Pet Shop Boys
Die englischen Musikgazetten – ansonsten spektakulären Großveranstaltungen dieser Art gegenüber eher skeptisch – stolperten diesmal über ihre eigenen Superlative. Die allererste Konzert-Tour der Pet Shop Boys wurde sogleich mit Prädikaten wie Show des Jahres, ja des Jahrhunderts bedacht. Eine andere Reaktion war eigentlich auch gar nicht möglich: Die Pet Shop Boys, vielleicht die cleverste, berechnendste Band in der Welt des Pop. hatten bestimmt auch die Kritiken schon im Visier, als sie den Tour-Set zusammenstellten. Auf jeden Fall blieb nichts dem Zufall überlassen. Mehr als 120 Helfer, Roadies und Techniker machten das Großereignis erst möglich.

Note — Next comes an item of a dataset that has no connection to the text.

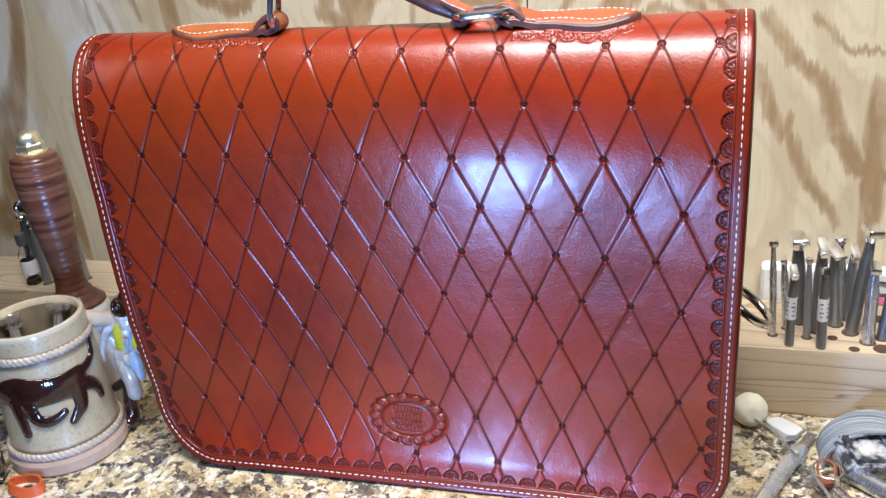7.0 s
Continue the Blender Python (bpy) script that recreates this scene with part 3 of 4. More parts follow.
    # shell stamps under the two handle tabs
    top = _fine[:, 1] > 1.17
    for tip, way_on in TABS:
        q = (x - tip) * way_on
        edge = TAB_Y - TAB_WIDE * np.interp(q, *zip(*TAB_SHAPE)) + bow(x, 1.215)[0]
        base = np.interp(-edge, -_fine[top][:, 0], _len[top]) + 0.0012
        sd, sk = shells(s - base, q, 0.0, 0.0122, 0.0072)
        here = (q > 0.002) & (q < 0.076) & (s > base) & (s < base + 0.0074) & (sd > 0)
        depth, dark = np.where(here, 1.5 * sd, depth), np.where(here, 0.30 * sk, dark)
    return depth, np.clip(dark, 0, 1)


def build_briefcase():
    bag = thing("briefcase", "reddish-brown leather briefcase with a diamond-tooled flap, standing upright", "briefcase")
    nx, ns = 960, 800
    s = np.linspace(S_START, S_END, ns)
    ins_l, ins_r = [np.where(s > S_END - r, r - np.sqrt(np.maximum(r ** 2 - (s - (S_END - r)) ** 2, 0)), 0) for r in CORNER]
    u = np.linspace(0, 1, nx)
    x = (XL + ins_l)[:, None] + u[None, :] * (XR - XL - ins_l - ins_r)[:, None]
    ss = np.repeat(s[:, None], nx, 1) - CUT * (x - 0.0413)
    depth, dark = relief(x, ss)
    wave = 0.00016 * np.sin(x * 41 + 1.3 * np.sin(ss * 33)) * np.sin(ss * 47 + 2.0 * np.sin(x * 29)) + 0.00003 * np.sin(x * 170 + 3 * np.sin(ss * 90)) * np.sin(ss * 210 + 2 * np.sin(x * 120))
    v = flap_point(x, ss, -depth + wave).reshape(-1, 3)
    idx = np.arange(nx * ns).reshape(ns, nx)
    q = np.stack([idx[:-1, :-1], idx[1:, :-1], idx[1:, 1:], idx[:-1, 1:]], -1).reshape(-1, 4)
    me = bpy.data.meshes.new("flap")
    me.vertices.add(len(v))
    me.vertices.foreach_set("co", v.astype("f").ravel())
    me.loops.add(q.size)
    me.loops.foreach_set("vertex_index", q.astype("i").ravel())
    me.polygons.add(len(q))
    me.polygons.foreach_set("loop_start", np.arange(0, q.size, 4, dtype="i"))
    me.update(calc_edges=True)
    me.validate()
    me.shade_smooth()
    a = me.attributes.new("antique_shade", "FLOAT", "POINT")
    a.data.foreach_set("value", dark.astype("f").ravel())
    me.materials.append(M_FLAP)
    flap = new("flap", me)
    flap.parent = bag
    flap["label"] = "flap tooled with diamonds, shell border and a maker's oval"

    # burnished cut edge: a strip along both ends and the bottom
    def outline(inn):
        """The flap's outline, drawn in by inn."""
        cl, cr = CORNER
        rl, rr = cl - inn, cr - inn
        p = [(XL + inn, t) for t in np.linspace(S_START, S_END - cl, 160)]
        p += [(XL + cl - rl * math.cos(t), S_END - cl + rl * math.sin(t)) for t in np.linspace(0, math.pi / 2, 40)[1:]]
        p += [(t, S_END - inn) for t in np.linspace(XL + cl, XR - cr, 160)[1:]]
        p += [(XR - cr + rr * math.sin(t), S_END - cr + rr * math.cos(t)) for t in np.linspace(0, math.pi / 2, 40)[1:]]
        return p + [(XR - inn, t) for t in np.linspace(S_END - cr, S_START, 160)[1:]]

    path = outline(0.0)
    path = np.array(path)
    path[:, 1] -= CUT * (path[:, 0] - 0.0413)
    rows = [flap_point(path[:, 0], path[:, 1], lift) for lift in (-0.0009, -0.0022, -0.0040, -0.0052)]
    grow = (0.0, 0.0009, 0.0009, -0.0004)
    cx = (XL + XR) / 2
    verts, faces, n = [], [], len(path)
    for r, g in zip(rows, grow):
        r = r.copy()
        r[:, 0] += np.sign(r[:, 0] - cx) * g
        verts += [tuple(p) for p in r]
    for k in range(3):
        faces += [(k * n + i, k * n + i + 1, (k + 1) * n + i + 1, (k + 1) * n + i) for i in range(n - 1)]
    obj("flap_edge", verts, faces, M_EDGE, bag, "dark burnished leather edge")
    gx = np.linspace(XL + 0.001, XR - 0.001, 24)
    gs = np.linspace(S_START + 0.006, S_END - 0.007, 90)
    lin = [tuple(flap_point(np.array(a), np.array(b), -0.0050)) for b in gs for a in (XL + np.interp(b, [S_END - 0.05, S_END], [0.001, 0.03]) + (gx - XL) * (1 - np.interp(b, [S_END - 0.05, S_END], [0.0, 0.12])))]
    obj("flap_lining", lin, [(r * 24 + c, r * 24 + c + 1, r * 24 + c + 25, r * 24 + c + 24) for r in range(89) for c in range(23)], M_BODY, bag)

    # stitches along the edge
    line = outline(0.0046)
    line = np.array(line)
    line[:, 1] -= CUT * (line[:, 0] - 0.0413)
    world_line = flap_point(line[:, 0], line[:, 1], -0.0001)
    part("stitching", stitches(world_line, 0.0050, 0.0035, 0.00044), M_CORD, flap, "cream waxed thread")
    build_body(bag)
    build_handle(bag)
    pivot = Vector((0.0413, 0.4908, 1.1075))
    bag.matrix_world = Matrix.Translation(pivot) @ Matrix.Rotation(TURN, 4, "Z") @ Matrix.Rotation(TILT, 4, "Y") @ Matrix.Translation(-pivot)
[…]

Das Spektakel gleicht einer Kreuzung aus einem Queen-Konzert, einem Broadway-Musical, Madame Tussauds Wachsfiguren-Kabinett und einem Film mit Kunstanspruch. Auf einer riesigen Leinwand läuft der eigens für die Tour gedrehte, 45minütige Film des Avantgarde Regisseurs Derek Jarman (u.a. verantwortlich für „Jubilee“, „The Queen Is Dead“); außerdem hüpft ein hippes Dance-Ensemble aus LA unter Leitung von Casper Canidate über die Bretter; je zwei Background-Sänger und Sängerinnen, ein Programmierer, ein Perkussionist und der Liebling aller Yuppies, Courtney Pine, am Saxophon, komplettieren das Bühnenbild.
Nicht zu vergessen natürlich Neil Tennant und Chris Lowe, das Pet Shop-Duo, das mit versteinerten Mienen dasteht, sich in regelmäßigen Abständen immer wieder in neuen, seltsamen Klamotten zeigt und – seiner fehlenden Attraktivität durchaus bewußt – deshalb die eigentliche Performance den anderen Akteuren überläßt.
Apropos Publikum. Das Wembley-Publikum ist nicht gerade bekannt für seine Ausgelassenheit, doch diesmal wird munter getanzt. Merkwürdig nur, zumindest für ein Pop-Konzert, der auffällige Mangel an Kids: Falls überhaupt einer unter den vielen Tausend unter 30 gewesen ist. muß er sich gut versteckt haben. Momente pompöser Extravaganz garnieren die Show. So zum Beispiel, wenn Neil in seinem weißen Pelzmantel wie eine Mischung aus Zsa Zsa Gabor und einem lädierten Seehundbaby aussieht und „Rent“ singt. Und das mit einer schmutzigen Chorknaben-Stimme inmitten Tango-tanzender Pärchen. Bei „Paninaro“ kommt dann Jarmans Version vom „Tod in Venedig“ auf der Leinwand zum Zuge. „Nothing Has Been Proved“ wiederum spielt vor der Kulisse einer zwielichtigen Soho-Bar. Zum krönenden Abschluß tauchen riesige Monster auf, Symbol der zu Fleisch gewordenen Sünden: Ein als Schwein verkleideter Mensch im Tierpelz, ein monströser Bulle in
Frauenunterwäsche mit Rjesen-Phallus und andere Gestalten, zu denen sich Neil, in eine rot glitzernde Papst-Robe gehüllt, gesellt. Das Background-Personal rundet das bizarre Bild mit seinen schwarzen Mönchskutten ab.
Schenkt man den Konzert-Kritiken Glauben, so gleicht jede Show der vorigen und folgenden wie ein Ei dem anderen. Für Spontaneität bleibt weder Zeit noch Raum, war auch niemals vorgesehen. Die Pet Shop Boys sind ein millimetergenau durchkalkuliertes Musik-Unternehmen, ein reines Designer-Produkt der 80er Jahre.
Aber wie wir inzwischen wissen, sind Designer-Produkte zwar nicht unbedingt von existenzieller Bedeutung, mithin entbehrlich und temporär, für einen kurzen Kick aber immer gut.